We don't have enough acreage to have to worry about that. What we do have is gated pipe. The water comes down the canal and fills a head gate. It's a big culvert pipe that sticks out of the ground. The head gate needs to be taller than any point down the pipe that it waters. It uses gravity to build up pressure to move the water down the pipe and out the gate. Water starts on Dave's acreage out back, then on to Andrea's, us, and then over to Rebecca. 

Those orange plastic thingies are the gates. We get our water every nine days in the evening. I go out and make sure the valve to Rebecca's is closed so all my water doesn't run out over her property. Then I make sure I don't hear any of my gates with water pouring out of them. It takes a little bit for the pressure in the pipes to build. With my big silly boots on I go through and open about every third or fourth gate about half way. The front pasture to the west gets watered overnight first. In the morning I have to tromp back out and close those gates while opening the ones to the short pasture to the north. By the time I get home from work it's all good and flooded and I close those gates and open the ones that run to the ditches under the trees and let that run over night. In the morning again I go out and close those and open the gates to the east pasture and it runs all day. In the evening I go open the valve at the end of the pipe and let all that water run to the neighbors, and walk my pipe and make sure all my gates are closed. Here's the result. A couple acres of green lush grass for the ponies and the calves.

This whole flood irrigating business will run through the first week or two in October usually. Every nine days. 

Asparagus season is here too. It grows wild on the ditch banks and at the edges of the fields around here. I never had it before I moved here. It looked weird and I wasn't about to taste it growing up. Scotty made me try a piece. Holy crap was it good. Even raw, right out of the ground I like it. I drive slowly up and down the back roads looking for either the orange mass of dead fronds from the year before, or the new bright green fronds that seem to shoot up 12 inches over night. It doesn't last long so I pick as much as I can find. This year I tried pickling it.
The neighbor down the road gave us a few jars last year that she had made, and oh man it's so good. I couldn't get a hold of her so I went exploring on the internet. Cause that's where I find every thing dontcha know? I ended up trying the recipe from this site.  

Spicy Pickled Asparagus
     4 pounds asparagus, trimmed to fit your jars
     3 cups vinegar (half apple cider vinegar, half white vinegar)
     3 cups water
     2 tablespoons pickling salt
     4 tablespoons pickling spice
     1 tablespoon red hot chili flakes
     4 garlic cloves, peeled
     4 slices of lemon (I didn't have any lemons so I used a few splashes of lemon juice)

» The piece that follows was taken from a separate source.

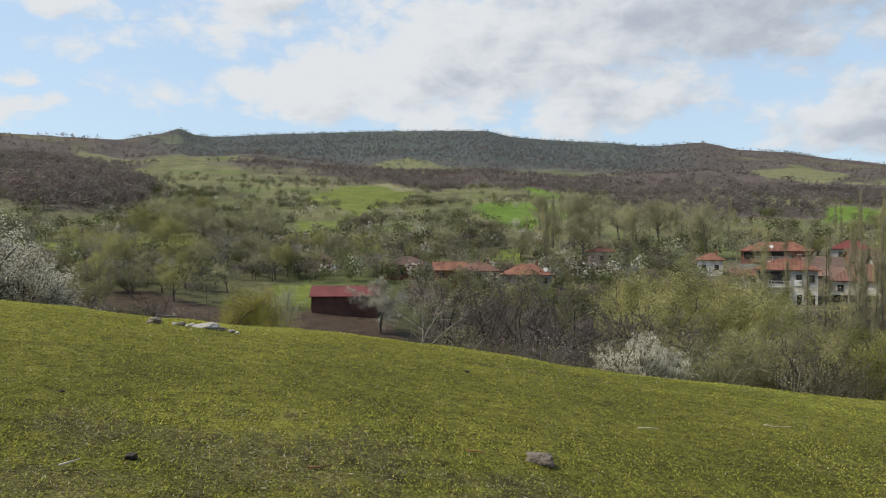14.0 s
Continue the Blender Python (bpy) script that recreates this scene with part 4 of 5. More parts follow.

  1. Sterilize your jars in boiling water for 5 minuets
  2. Put the lemon slices in the bottom and pack the trimmed asparagus into the jars. Tuck a garlic clove                down into the spears. 
  3. Bring the vinegar, water, and spices to a boil. Pour into jars on top of asparagus leaving at least 1/2 inch of head space.
  4. Put lids and rings on the jars and process in hot water bath for 20 minuets for quarts. (You can skip this last part if you plan on just putting your pickled asparagus in the fridge).
  5. Wait at least 24 hours before eating, to give the asparagus spears a chance to get sufficiently pickly.

The chicks are officially outside chicks now. They have enough feathers, and it's warm enough that they don't need a heat lamp. The big hens have been kicked out of the run and they're pretty damned miffed about it. I didn't want them picking on the chicks, and the broody keeps stealing their eggs. They keep laying in the other boxes, (Duh) but the broody hen keeps stealing the eggs before I can get in there. This is bad because A) I'm hungry at breakfast time, and B) she'll only set for a day or two after the chicks hatch, if they do.

The old hens keep looking it at the interlopers to their run like, "Hey, why are they always eating and I can't get some too?"

So I opened the door to the run and let the little buggers out and the old biddies in. The older hens were not impressed with the grower crumbles the chicks were eating and with a few pecks to the little ones to show their displeasure everyone hunted bugs. 

I still have one pullet the is smaller than the rest, and very much smaller then the creepy meats. 

I totally understand why Carolyn's daughter won't go in the pen with the freaky little feathered mutants. They're hopping up on my feet, pecking at my legs and trying to trip me to make the food get in the bowls faster when I go in there now. I do this weird shuffle slide with my feet so none of them can get under foot and get squashed. I look like the pied piper of ugly, half feathered, huge legged little chickens when I walk out in the yard when they're out. They're all jumping along behind me begging for food.